Any clues of where that book can be found - would be much appreciated.
Until them.............................thank goodness Christmas only comes once a year!

Happy 2013

Jack's Jill 










Tuesday, January 1, 2013

A New Year and a New Beginning for Jack and Jill

So begins a new year.

A very different start to a new year, than last year, to say the least.
We have embraced Domestic Discipline and I don't think we'll ever look back.

I wrote on a blog somewhere, that I truly believe that there would be fewer divorces, if people lived a DD lifestyle.
Those who have embraced this lifestyle are looking for ways to make their marriage/relationship work - and to change the dynamics and roles is a big job - but so worth it!

We had our talk today about how things are going. We looked at our list and added some new goals we want to work on for the next 2 weeks. I am going to need help with these goals, and luckily Daddy Jack will help me to keep me in the right mind-set towards my goal of being a content, submissive wife. Jack has promised to give me light reminders 4 times a week and corner/thinking time, if he feels it's necessary.

On the other hand - I don't understand people who choose this lifestyle and then do everything they can to "break rules", brat, contradict and negotiate. That just doesn't make sense!
We've agreed that the only time I am to be spanked as punishment is if I break any of the 4 D rules. To be honest - I love him, why would I disobey, disrespect, be disloyal or dishonest to the man I love?
If things aren't going to satisfaction - then weekly talks should help. I'm not a mind reader, and neither is Jack, therefore those weekly talks are really, really important. It's the only way to know what each other is needing and to be on the same page.

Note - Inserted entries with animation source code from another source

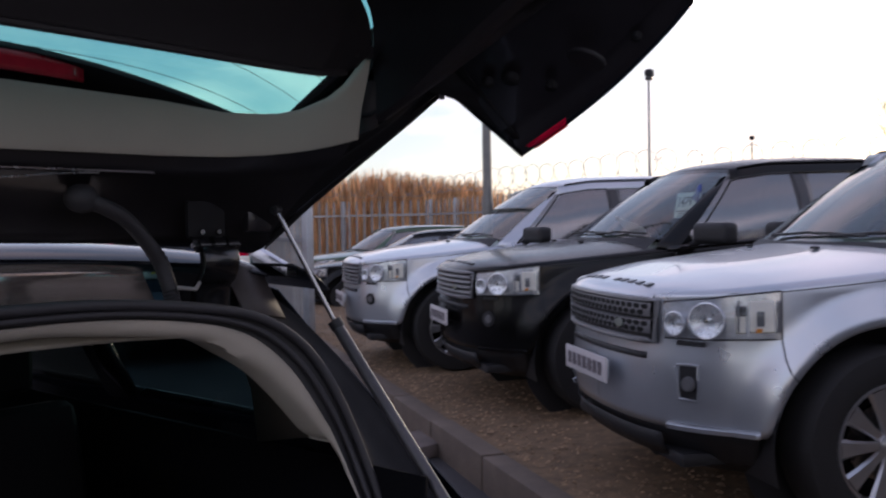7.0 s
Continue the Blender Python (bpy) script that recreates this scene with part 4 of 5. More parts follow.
        part("inner_pillar", grid([[slant(-1.42, -1.98, f) + Vector((-.02, -s * .05, 0)), slant(-1.58, -2.10, f) + Vector((-.0, -s * .06, 0))] for f in [k / 10 for k in range(10)]]), M_DARKIN, root)
    # windscreen frame
    def ws(q, f):
        ub, ut = -1.18 - .21 * abs(q) ** 2.2, -1.93 - .10 * abs(q) ** 2
        return Vector((ub + (ut - ub) * f, q * (.785 + (.592 - .785) * f), 1.155 + (1.632 - 1.155) * f - .02 * q * q * f + .02 * math.sin(math.pi * f)))
    for s in (-1, 1):
        pr = []
        for f in [k / 10 for k in range(-1, 11)]:
            a = ws(s, f) + Vector((-.01, 0, .004))
            fb = max(f, 0)
            ub = -1.56 + (-2.10 + 1.56) * fb
            bb_ = Vector(wall_pt(at_u(ub), shoulder(ub), s))
            tt = Vector((ub, s * pl(-ub, [1.30, 1.9, 3.5], [.62, .64, .655]), pl(-ub, [1.30, 1.9, 2.3], [1.60, 1.625, 1.682])))
            c = bb_.lerp(tt, fb)
            c.y += s * (.035 * math.sin(math.pi * fb) + .006)
            if f < 0:
                c = Vector(wall_pt(at_u(-1.50), shoulder(-1.50) - .03, s)) + Vector((0, s * .004, 0))
                a = ws(s, 0) + Vector((.05, s * .035, -.05))
            pr.append([a.lerp(c, g) + Vector((0, s * .012, .008)) * math.sin(math.pi * g) for g in (0, .14, .32, .52, .72, .84)])
        part("front_pillar", grid(pr), paint, root, "", 60, .02)
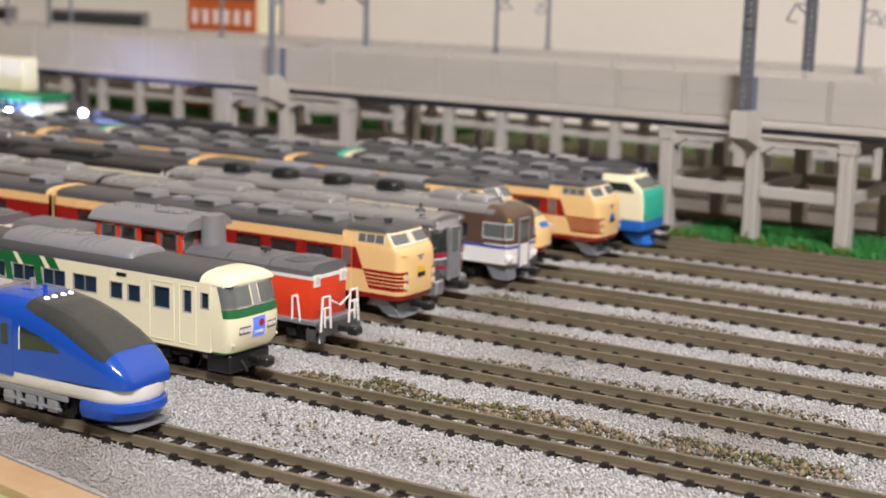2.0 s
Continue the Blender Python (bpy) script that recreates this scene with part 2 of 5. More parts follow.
def patch(bm, at, u0, u1, v0, v1, off=0.08, nu=8, nv=4, left=None, right=None):
    """A shell laid on a surface at(u, v), a little proud of it; left and right bend its sides with v."""
    rows = []
    for j in range(nv + 1):
        v = v0 + (v1 - v0) * j / nv
        a0 = left(j / nv) if left else u0
        a1 = right(j / nv) if right else u1
        row = []
        for i in range(nu + 1):
            u = a0 + (a1 - a0) * i / nu
            p = at(u, v)
            du = at(u + 0.5, v) - at(u - 0.5, v)
            dv = at(u, v + 0.05) - at(u, v - 0.05)
            nrm = du.cross(dv)
            nrm = nrm.normalized() if nrm.length > 1e-9 else Vector((1, 0, 0))
            if nrm.dot(p - Vector((p.x - 20, 0, 12))) < 0:
                nrm = -nrm
            row.append(p + nrm * off)
        rows.append(row)
    loft(bm, rows, closed=False, caps=False)
    return bm


def wheel_mesh():
    bm = nb()
    for y in (-4.6, 4.6):
        s = 1 if y > 0 else -1
        rod(bm, (0, y - s * 0.9, 2.9), (0, y, 2.9), 2.9, 18)
        rod(bm, (0, y, 2.9), (0, y - s * 0.35, 2.9), 3.2, 18)
        rod(bm, (0, y, 2.9), (0, y + s * 0.25, 2.9), 1.0, 10)
    rod(bm, (0, -5, 2.9), (0, 5, 2.9), 0.6, 8)
    return mesh_of("wheel_set", bm, M_BLACK)


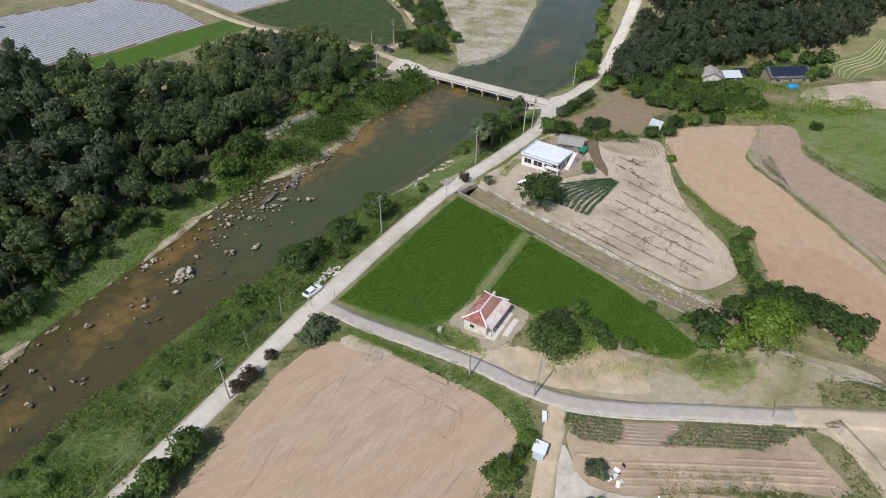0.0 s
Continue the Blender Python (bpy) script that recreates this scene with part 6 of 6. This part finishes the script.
TAN = [(9, 67), (23, 74.5), (36, 79), (43, 78), (47, 71), (50, 62), (52.8, 50), (52.5, 42.5), (48.5, 39), (37, 35.5), (24, 30.5), (14.5, 29.5), (5.5, 34.5), (-0.5, 41.5), (-5.5, 52), (-4.5, 62)]
tf, tt_ = find("tan_field", "bare raked"), inside_of(TAN)
M["tan_track"] = mat("turned_tan_soil", (0.28, 0.205, 0.142), (0.36, 0.27, 0.194), 0.8, 0.95, 0.05, 4)
for i in range(120):
    x, y, a = rr.uniform(-4, 52), rr.uniform(31, 78), radians(rr.normal(20, 9))
    n_ = int(rr.integers(2, 6))
    b = rr.normal(0, 0.05)
    pts = [(x, y)]
    for j in range(n_):
        a += b
        pts.append((pts[-1][0] + 1.3 * math.cos(a), pts[-1][1] + 1.3 * math.sin(a)))
    for run in clipped(pts, tt_):
        part("wheel_rut", ridge_mesh(run, rr.uniform(0.2, 0.4), 0.04, 0.05, 0.02), M["tan_track"], tf)
for k in range(8):
    for run in clipped(smooth_line(offset_line(smooth_line(TAN, 1.5, True), 0.9 + 1.25 * k)[::2], 1.5), lambda x, y, k=k: tt_(x, y) and noise.noise(Vector((x * 0.09, y * 0.09, k * 3.0))) > -0.05):
        part("rake_line", ridge_mesh(run, rr.uniform(0.6, 1.1), 0.035, 0.045, 0.016), M["tan_soil" if k % 3 else "tan_track"], tf)
for a, b in scan_rows([(8, 60), (22, 68), (36, 72), (43, 62), (46, 50), (44, 44), (32, 40), (18, 36), (10, 40), (4, 50)], 20, 1.25):
    part("rake_line", ridge_mesh([(x + 0.3 * math.sin(y), y + 0.35 * math.sin(x * 0.35 + a[1])) for x, y in along(a, b, 1.5)], 0.6, 0.05, 0.045, 0.016), M["tan_soil"], tf)
for cx, cy, r0, a0, a1 in ((44, 58, 3.2, -1.6, 1.4), (44, 58, 6.0, -1.2, 0.6), (8, 50, 3.0, 0.5, 5.0), (10, 56, 5.5, 1.8, 4.4), (14, 40, 5, 2.0, 4.2), (4, 58, 4.0, 2.0, 4.6), (7, 52, 4.2, 0.2, 4.0), (6, 47, 2.2, 0, 4.5), (12, 50, 2.6, 1.5, 5.5), (2, 52, 3.4, -1.0, 2.2), (0, 47, 2.4, 1.0, 3.6), (9, 44, 3.0, 2.4, 5.0), (5, 55, 5.4, 0.4, 2.0), (45, 52, 4.4, -1.4, 1.2)):
    pts = [(cx + r0 * math.cos(a0 + (a1 - a0) * j / 14), cy + r0 * math.sin(a0 + (a1 - a0) * j / 14)) for j in range(15)]
    for run in clipped(pts, tt_):
        part("wheel_rut", ridge_mesh(run, 0.35, 0.06, 0.05, 0.02), M["tan_track"], tf)
SAND = [(105, 69), (106, 45), (108.5, 38.5), (113, 37.5), (118.5, 41.5), (123.5, 48.5), (128.5, 57.5), (133.5, 63.5), (140.5, 69.5), (146.5, 74.5), (154, 82), (150.5, 88.5), (146, 91), (140.5, 91), (133.5, 85.5), (129.5, 79.5), (118, 75.5), (112, 74)]
sf, ts = find("orchard_field", "sandy"), inside_of(SAND)
SEDGE = smooth_line([(104, 40), (108.5, 37.5), (113, 36.7), (119, 40.7), (124, 48), (129, 57), (134, 63), (141, 69), (147, 74), (156, 83)], 1.5)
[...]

I'm also looking forward to Jack giving me bedtime curfews - I know my mornings will be so much better, if he makes me go to bed earlier than I usually do. Some might think this is micro-managing, but I consider it a great help. I am a night person living and working at a day job.

Jack will be working on being attentive to my needs and his  new responsibilities as head of the house.


That's about it for now.
Looking forward to a wonderful year!